» **STATED GOAL**
Reproduce the listing exactly and skip over any pictures.
* * * * * * * * *
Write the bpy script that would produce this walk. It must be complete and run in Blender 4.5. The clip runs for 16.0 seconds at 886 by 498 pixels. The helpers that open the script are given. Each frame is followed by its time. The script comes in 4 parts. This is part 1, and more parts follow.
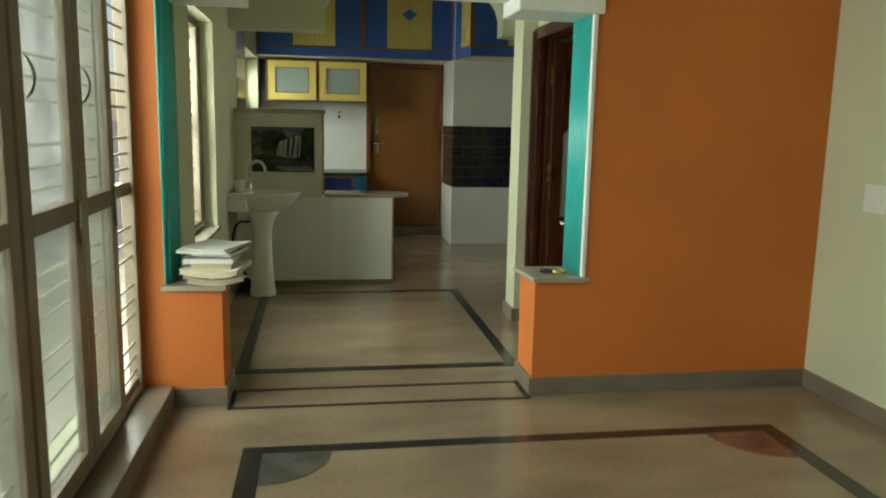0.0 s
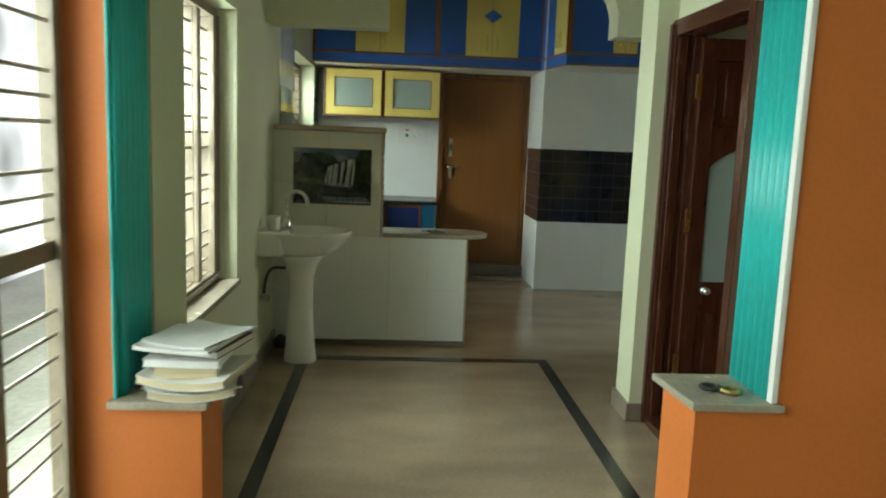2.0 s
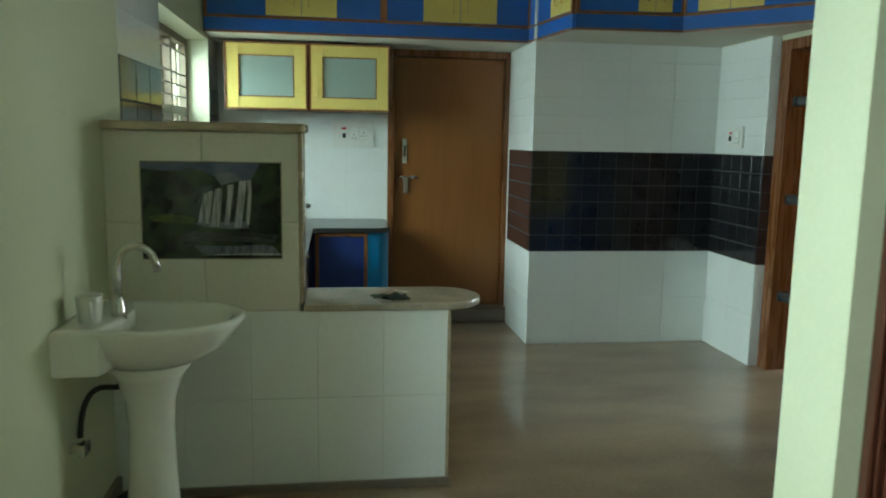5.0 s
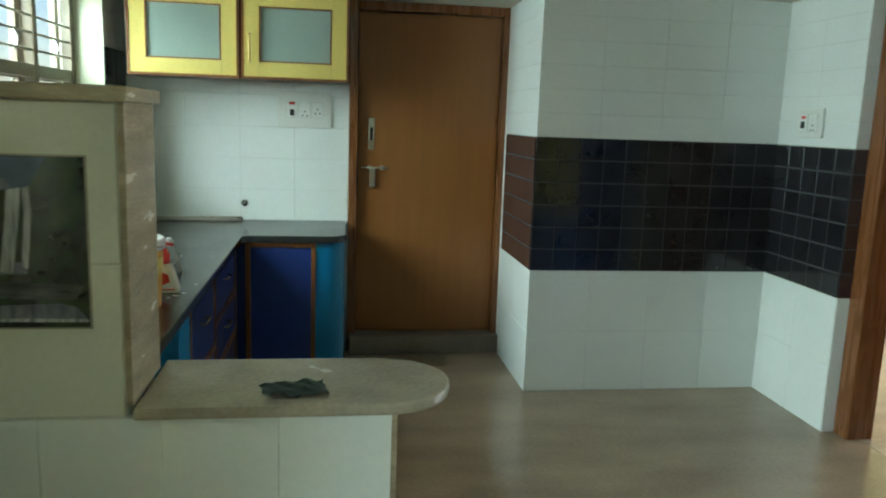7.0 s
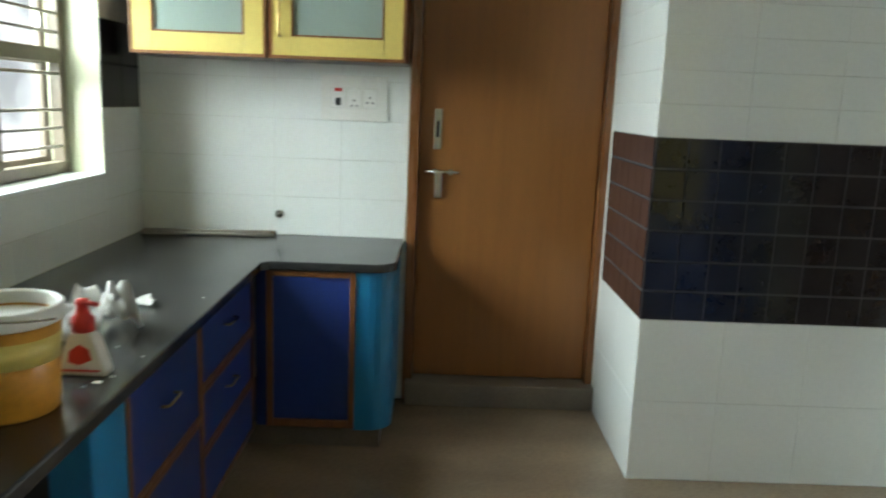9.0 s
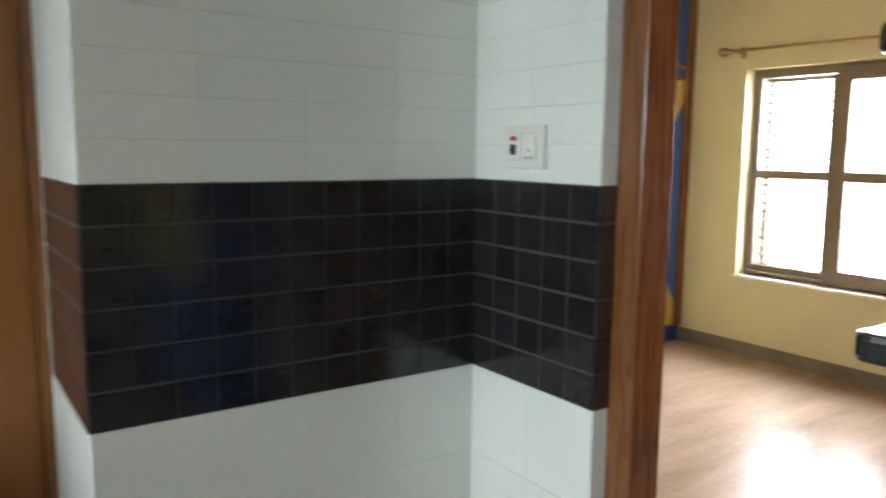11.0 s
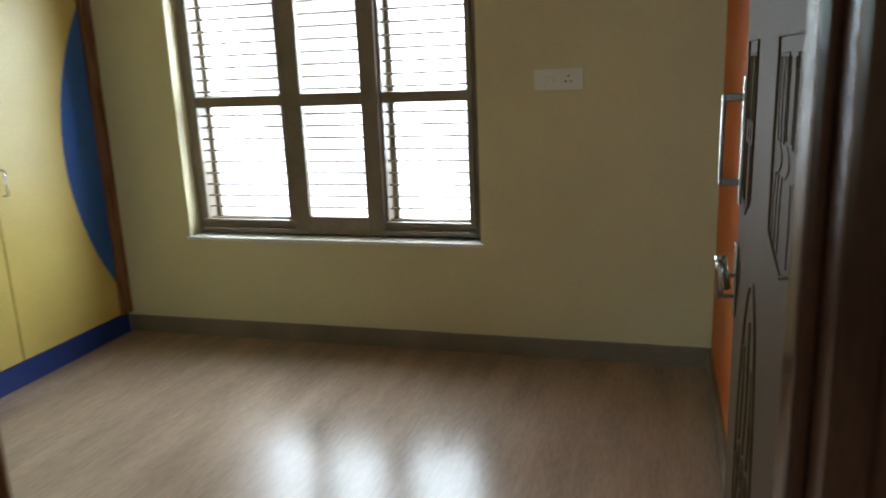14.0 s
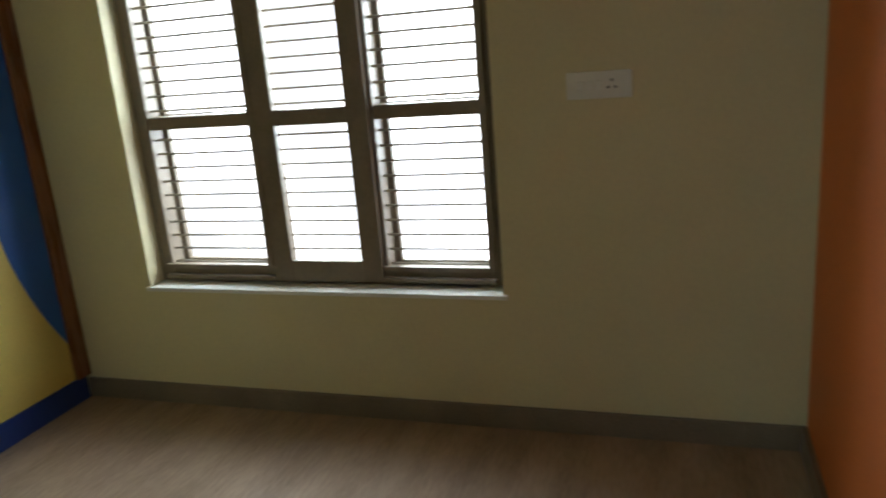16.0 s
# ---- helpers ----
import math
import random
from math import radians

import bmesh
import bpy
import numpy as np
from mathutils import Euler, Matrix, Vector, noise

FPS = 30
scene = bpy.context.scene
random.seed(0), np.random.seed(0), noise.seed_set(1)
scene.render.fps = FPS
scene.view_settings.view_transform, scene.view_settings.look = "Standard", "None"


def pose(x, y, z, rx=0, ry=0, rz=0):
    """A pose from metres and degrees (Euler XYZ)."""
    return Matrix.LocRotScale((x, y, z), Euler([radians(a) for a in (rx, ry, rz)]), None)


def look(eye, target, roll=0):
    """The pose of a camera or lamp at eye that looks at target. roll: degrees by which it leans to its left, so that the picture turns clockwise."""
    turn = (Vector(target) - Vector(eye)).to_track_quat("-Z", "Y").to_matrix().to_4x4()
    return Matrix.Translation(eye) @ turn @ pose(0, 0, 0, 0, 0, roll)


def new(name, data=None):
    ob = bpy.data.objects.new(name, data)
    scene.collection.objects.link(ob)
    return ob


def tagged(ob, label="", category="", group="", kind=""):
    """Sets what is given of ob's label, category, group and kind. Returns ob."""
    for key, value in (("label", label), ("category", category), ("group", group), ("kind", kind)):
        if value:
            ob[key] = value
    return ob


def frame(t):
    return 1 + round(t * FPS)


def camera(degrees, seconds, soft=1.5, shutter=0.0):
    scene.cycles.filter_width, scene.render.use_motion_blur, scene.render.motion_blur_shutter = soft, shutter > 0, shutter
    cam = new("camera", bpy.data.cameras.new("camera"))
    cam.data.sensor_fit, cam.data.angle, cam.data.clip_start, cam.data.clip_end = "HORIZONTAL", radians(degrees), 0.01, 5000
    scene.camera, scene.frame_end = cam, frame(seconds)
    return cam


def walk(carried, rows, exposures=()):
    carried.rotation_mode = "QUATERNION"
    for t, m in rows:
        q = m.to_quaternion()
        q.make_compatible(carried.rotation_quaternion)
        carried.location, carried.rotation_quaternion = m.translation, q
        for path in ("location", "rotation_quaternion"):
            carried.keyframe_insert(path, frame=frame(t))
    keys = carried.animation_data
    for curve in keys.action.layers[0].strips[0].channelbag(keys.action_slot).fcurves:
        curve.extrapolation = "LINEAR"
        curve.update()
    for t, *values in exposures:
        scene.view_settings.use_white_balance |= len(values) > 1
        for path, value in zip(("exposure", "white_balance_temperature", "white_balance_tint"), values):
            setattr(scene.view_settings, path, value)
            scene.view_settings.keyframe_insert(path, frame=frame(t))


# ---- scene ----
* * * * * * * * *
» **WRITTEN RESPONSE**
Write the bpy script that would produce this walk. It must be complete and run in Blender 4.5. The clip runs for 16.0 seconds at 886 by 498 pixels. The helpers that open the script are given. Each frame is followed by its time. The script comes in 4 parts. This is part 1, and more parts follow.
0.0 s
2.0 s
5.0 s
7.0 s
9.0 s
11.0 s
14.0 s
16.0 s
# ---- helpers ----
import math
import random
from math import radians

import bmesh
import bpy
import numpy as np
from mathutils import Euler, Matrix, Vector, noise

FPS = 30
scene = bpy.context.scene
random.seed(0), np.random.seed(0), noise.seed_set(1)
scene.render.fps = FPS
scene.view_settings.view_transform, scene.view_settings.look = "Standard", "None"


def pose(x, y, z, rx=0, ry=0, rz=0):
    """A pose from metres and degrees (Euler XYZ)."""
    return Matrix.LocRotScale((x, y, z), Euler([radians(a) for a in (rx, ry, rz)]), None)


def look(eye, target, roll=0):
    """The pose of a camera or lamp at eye that looks at target. roll: degrees by which it leans to its left, so that the picture turns clockwise."""
    turn = (Vector(target) - Vector(eye)).to_track_quat("-Z", "Y").to_matrix().to_4x4()
    return Matrix.Translation(eye) @ turn @ pose(0, 0, 0, 0, 0, roll)


def new(name, data=None):
    ob = bpy.data.objects.new(name, data)
    scene.collection.objects.link(ob)
    return ob


def tagged(ob, label="", category="", group="", kind=""):
    """Sets what is given of ob's label, category, group and kind. Returns ob."""
    for key, value in (("label", label), ("category", category), ("group", group), ("kind", kind)):
        if value:
            ob[key] = value
    return ob


def frame(t):
    return 1 + round(t * FPS)


def camera(degrees, seconds, soft=1.5, shutter=0.0):
    scene.cycles.filter_width, scene.render.use_motion_blur, scene.render.motion_blur_shutter = soft, shutter > 0, shutter
    cam = new("camera", bpy.data.cameras.new("camera"))
    cam.data.sensor_fit, cam.data.angle, cam.data.clip_start, cam.data.clip_end = "HORIZONTAL", radians(degrees), 0.01, 5000
    scene.camera, scene.frame_end = cam, frame(seconds)
    return cam


def walk(carried, rows, exposures=()):
    carried.rotation_mode = "QUATERNION"
    for t, m in rows:
        q = m.to_quaternion()
        q.make_compatible(carried.rotation_quaternion)
        carried.location, carried.rotation_quaternion = m.translation, q
        for path in ("location", "rotation_quaternion"):
            carried.keyframe_insert(path, frame=frame(t))
    keys = carried.animation_data
    for curve in keys.action.layers[0].strips[0].channelbag(keys.action_slot).fcurves:
        curve.extrapolation = "LINEAR"
        curve.update()
    for t, *values in exposures:
        scene.view_settings.use_white_balance |= len(values) > 1
        for path, value in zip(("exposure", "white_balance_temperature", "white_balance_tint"), values):
            setattr(scene.view_settings, path, value)
            scene.view_settings.keyframe_insert(path, frame=frame(t))


# ---- scene ----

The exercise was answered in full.